In fulfilling our responsibility to conduct an independent review of the weight of the evidence (see CPL 470.15[5] ; People v. Danielson, 9 N.Y.3d 342, 348, 849 N.Y.S.2d 480, 880 N.E.2d 1 ), we nevertheless accord great deference to the jury's opportunity to view the witnesses, hear the testimony, and observe demeanor (see People v. Mateo, 2 N.Y.3d 383, 779 N.Y.S.2d 399, 811 N.E.2d 1053 ; People v. Bleakley, 69 N.Y.2d 490, 495, 515 N.Y.S.2d 761, 508 N.E.2d 672 ). Upon reviewing the record here, we are satisfied that the verdict of guilt on each of the convictions was not against the weight of the evidence (see People v. Romero, 7 N.Y.3d 633, 826 N.Y.S.2d 163, 859 N.E.2d 902 ).
We agree with the Supreme Court's determination to deny that branch of the defendant's omnibus motion which was to sever the counts in Indictment No. 277/14 pertaining to the three separate incidents, since the nature of the evidence for each of the offenses was material and admissible as evidence upon the trial of the other counts in the indictment (see CPL 200.20[2][b] ; People v.

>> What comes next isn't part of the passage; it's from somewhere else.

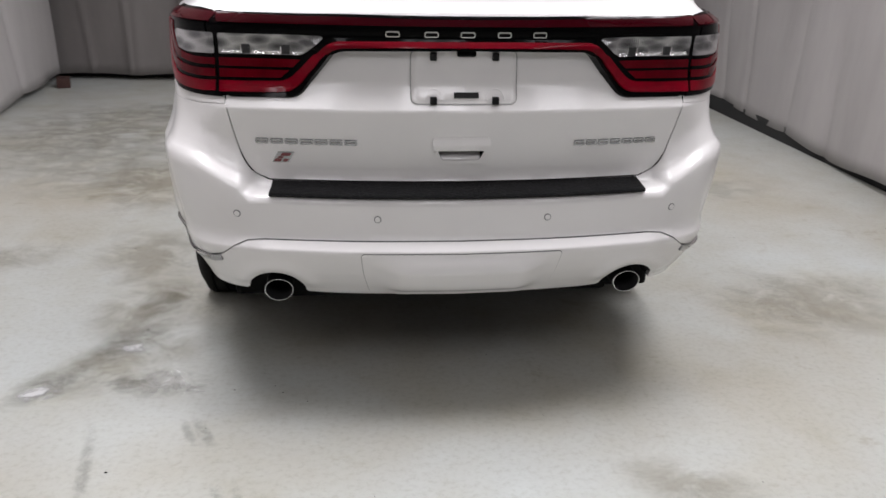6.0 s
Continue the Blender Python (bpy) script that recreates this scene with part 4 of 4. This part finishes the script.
def bumper():
    up = rear((0, .755)) + rear(*[(x - .0015, z - .0015) for x, z in wavy(GATE_EDGE)[::-1] if z < .97]) + rear((-.676, .9815), (-.75, .9775)) + side(*[(y, z - .002) for y, z in BUMPER_TOP])
    arch = [p for p in wavy(ARCH_R) if p[0] < .918 and p[1] > .53]
    low = side((.742, .526)) + side((.56, .514), (.386, .522)) + rear((-.75, .530), (-.705, .547), (-.67, .576), (-.63, .592), (-.58, .596), (0, .598))
    b = patch("rear_bumper", both(up + side(*arch) + low), PAINT, car, "white rear bumper", grid=.02, gap=.0004, dark=False, line=[flare_line(d) for d in (-.006, 0, .006)] + [[(-s, z) for s, z in flare_line()]] + [[(k * s, z) for s, z in shelf_line(v)] for v in (.806, .818, .830, .843, .857, .874) for k in (1, -1)])
    for x, z in ((-.657, .672), (-.25, .664), (.254, .664), (.657, .672)):
        def disc(r):
            return [(on_rear(x, z)[0] + r * math.cos(a), z + r * math.sin(a)) for a in np.linspace(0, 2 * math.pi, 18, endpoint=False)]
        sensor = patch("parking_sensor", disc(.0108), SATIN_DARK, b, "round parking sensor in a grey rim", off=.0014, flange=.004, gap=0, grid=.008, edge=.006)
        patch("sensor_face", disc(.0082), PAINT, sensor, "white sensor face", off=.0034, flange=.002, gap=0, grid=.008, edge=.006)
    notch = lambda cx: [(cx + .088 * math.cos(a), .400 + .083 * math.sin(a)) for a in np.linspace(0, math.pi, 16)]
    lowline = rear((0, .5955), (-.58, .5935), (-.63, .5895), (-.67, .5735), (-.705, .5445), (-.745, .514)) + side((.36, .500), (.56, .487), (.73, .497))
    lowline += side((.714, .450), (.699, .377), (.66, .374), (.58, .375), (.48, .379), (.36, .383)) + rear((-.74, .386), (-.70, .388), (-.655, .390)) + rear(*notch(-.555)[::-1]) + rear((-.46, .391), (-.40, .388), (0, .386))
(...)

Dobbins, 123 A.D.3d 1140, 997 N.Y.S.2d 501 ). Further, the offenses charged were properly joined in one indictment, as they were either the same or defined by similar statutory provisions, and, consequently, were the same or similar in law (see CPL 200.20[2][c] ; People v. Taylor, 164 A.D.3d 839, 839–840, 79 N.Y.S.3d 552 ). For similar reasons, we agree with the court's determination to grant the People's motion to consolidate for trial the two indictments (see CPL 200.20[2][b], [c] ; People v. Hartnagel, 176 A.D.3d 971, 971, 108 N.Y.S.3d 357 ). The evidence of the crimes was presented separately and was uncomplicated, enabling the jury to segregate the evidence (see People v. Hartnagel, 176 A.D.3d at 971, 108 N.Y.S.3d 357 ; People v. Nickel, 14 A.D.3d 869, 870, 788 N.Y.S.2d 274 ). As the People concede, the prosecutor committed a Rosario violation (see People v. Rosario, 9 N.Y.2d 286, 213 N.Y.S.2d 448, 173 N.E.2d 881 ) by failing to provide the defendant with the supporting deposition of one of the complainants until after that complainant had completed her direct testimony. When the prosecutor discovered the error, she turned over the document to defense counsel prior to defense counsel's cross-examination of the witness and apologized to the Supreme Court and to counsel. The court granted defense counsel a continuance and issued a curative instruction to the jury so that it would not attribute trial delay to the defendant. Under these circumstances, the defendant was not prejudiced by the delayed disclosure and, therefore, is not entitled to a new trial (see People v. Thomas, 255 A.D.2d 467, 468, 682 N.Y.S.2d 219 ; cf. People v. Banch, 80 N.Y.2d 610, 616, 593 N.Y.S.2d 491, 608 N.E.2d 1069 ).
The defendant's contention that he was deprived of a fair trial by certain statements made by the prosecutor during summation is unpreserved for appellate review because the defendant either failed to object to the prosecutor's statements or made only general objections, and did not seek curative instructions or move for a mistrial when his objections were sustained (see CPL 470.05[2] ; People v. Morris, 2 A.D.3d 652, 768 N.Y.S.2d 379 ; People v. McHarris, 297 A.D.2d 824, 748 N.Y.S.2d 57 ). In any event, the prosecutor's statements during his summation, for the most part, constituted fair comment on the evidence and the inferences to be drawn therefrom (see People v. Fuhrtz, 115 A.D.3d 760, 981 N.Y.S.2d 611 ; People v. Birot, 99 A.D.3d 933, 952 N.Y.S.2d 293 ; People v. Guevara–Carrero, 92 A.D.3d 693, 938 N.Y.S.2d 185 ; People v. McHarris, 297 A.D.2d at 825, 748 N.Y.S.2d 57 ), or were fair response to defense counsel's comments during summation (see People v. Adamo, 309 A.D.2d 808, 765 N.Y.S.2d 651 ; People v. Clark, 222 A.D.2d 446, 634 N.Y.S.2d 714 ; People v. Vaughn, 209 A.D.2d 459, 619 N.Y.S.2d 573 ), and any improper statements "were not so flagrant or pervasive as to deny the defendant a fair trial" ( People v. Almonte, 23 A.D.3d 392, 394, 806 N.Y.S.2d 95 ; see People v. Svanberg, 293 A.D.2d 555, 739 N.Y.S.2d 837 ).
The sentences imposed were not excessive (see People v. Suitte, 90 A.D.2d 80, 455 N.Y.S.2d 675 ).
The defendant's remaining contentions are without merit.
RIVERA, J.P., CHAMBERS, MILLER and CONNOLLY, JJ., concur.